While digging near the Valley of the Kings, archaeologists uncovered a small golden sarcophagus. Upon opening it, the archaeologists were shocked to discover a baby giggling inside. They named the ugly baby "The Pugs" and set him on a path of greatness. He let everyone down when he decided to pursue radio. The "Chicago" native, he thought it would be best if he omitted his ancient Egyptian origin, started his trip to talk radio superstardom on WLUP in his "hometown". A true radio jack of all trades, Pugs did everything from producing to wearing animal costumes in petting zoos in front of his future in-laws. In 1998, Pugs and his friend, not the imaginary variety, Kelly decided to forge a partnership that could only be formed in hell. They set out with a single goal, to change talk radio forever... Well, yeah.... Pugs is divorced and if you wait long enough you may get to be one of the select few that get to hear about his great post-divorce depression. He is a flippant man and probably needs to find Jesus, but we love him all the same, hail to the boy king!
Who is Kelly? What is she all about? Kelly was born a poor black boy in South Carolina. At the tender age of 3, she witnessed a "hit" orchestrated by the redneck cartel. Witness protection relocated her to Shaumberg, Illinois. Her new identify was that of a pretty white girl. From an early age, Kelly knew she wanted to be a radio. Eventually, she realized that she couldn't be a radio and settled with being on the radio. After getting her feet wet as an intern, she quickly killed her way to the executive producer position on the Danny Bonaduche show. Her evil ways caught up to her and she got stuck to the Pugs. In 1998, this unholy duo became one. The pair was banned from Chicago for spreading commie propaganda. They have since found refuge in the airwaves of Dallas, Texas. Kelly has two kids, Declan and McKenna. She's a soccer mom with balls of steel. One time, I saw her throw a jump spinning heel rake and crush a man's skull.

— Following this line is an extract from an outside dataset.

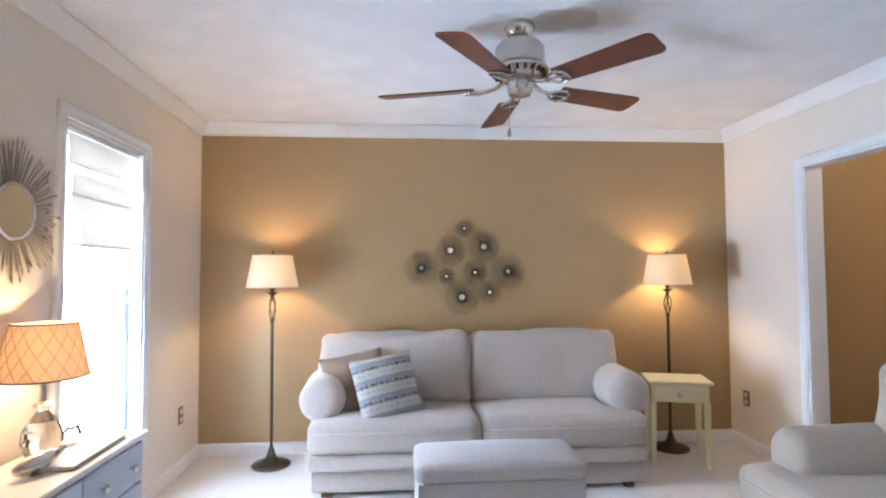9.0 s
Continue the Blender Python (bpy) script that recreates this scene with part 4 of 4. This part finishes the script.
# ---- ottoman ----
ott = thing("ottoman", (-1.268, 5.385, 0), "pale grey upholstered ottoman with buttoned top and dark legs", "ottoman")
part("body", soft((0.780, 0.365, 0.255), 0.02, (0.004, 0.004, 0), 8, pose(0, 0, 0.25)), M["ottoman"], ott, "", True)
bm = soft((0.792, 0.38, 0.080), 0.03, (0.003, 0.003, 0.018), 16, pose(0, 0, 0.412), 0.003)
for v in bm.verts:
    for bxx in (-0.12, 0.12):
        d2 = (v.co.x - bxx) ** 2 + v.co.y ** 2
        if v.co.z > 0.42:
            v.co.z -= 0.016 * math.exp(-d2 / 0.0022)
part("lid", bm, M["ottoman"], ott, "padded buttoned lid", True)
for bxx in (-0.12, 0.12):
    part("button", lathe(bmesh.new(), [(0.016, 0.444), (0.014, 0.451), (0, 0.454)], 12, (bxx, 0, 0)), M["ottoman"], ott, "", True)
for sx in (-1, 1):
    for sy in (-1, 1):
        bm = bmesh.new()
        lathe(bm, [(0.024, 0), (0.036, 0.125)], 4, (sx * 0.34, sy * 0.14, 0), m=Matrix.Translation((sx * 0.34, sy * 0.14, 0)) @ pose(0, 0, 0, 0, 0, 45))
        part("leg", bm, M["leg_wood"], ott, "dark tapered leg")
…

Eric: The abnormal/normal one!
Remember that time Eric jumped over those trashcans, on his motorcycle, in front of Arnold's? Heeeeeeeeeeeeeey! Eric is a strange lad that has been given a task of the utmost importance, Executive Producing while operating "the board". Nobody has actually seen this "board" but scientist believe it has something to do with lasers. In between his busy schedule of kissing his guy friends and accidentally performing fellatio, Eric finds the time to visit with the local transsexuals, gays, poor and deaf. A child at heart, he enjoys triping at Disney World and the company of his lovely wife Melissa. Eric is also proud of his great Mongolian ancestry as well as his friends in the Nicoya Peniusula of Costa Rica. To nutshell it all. Eric Marc kicks ass.... suckah! He's cool!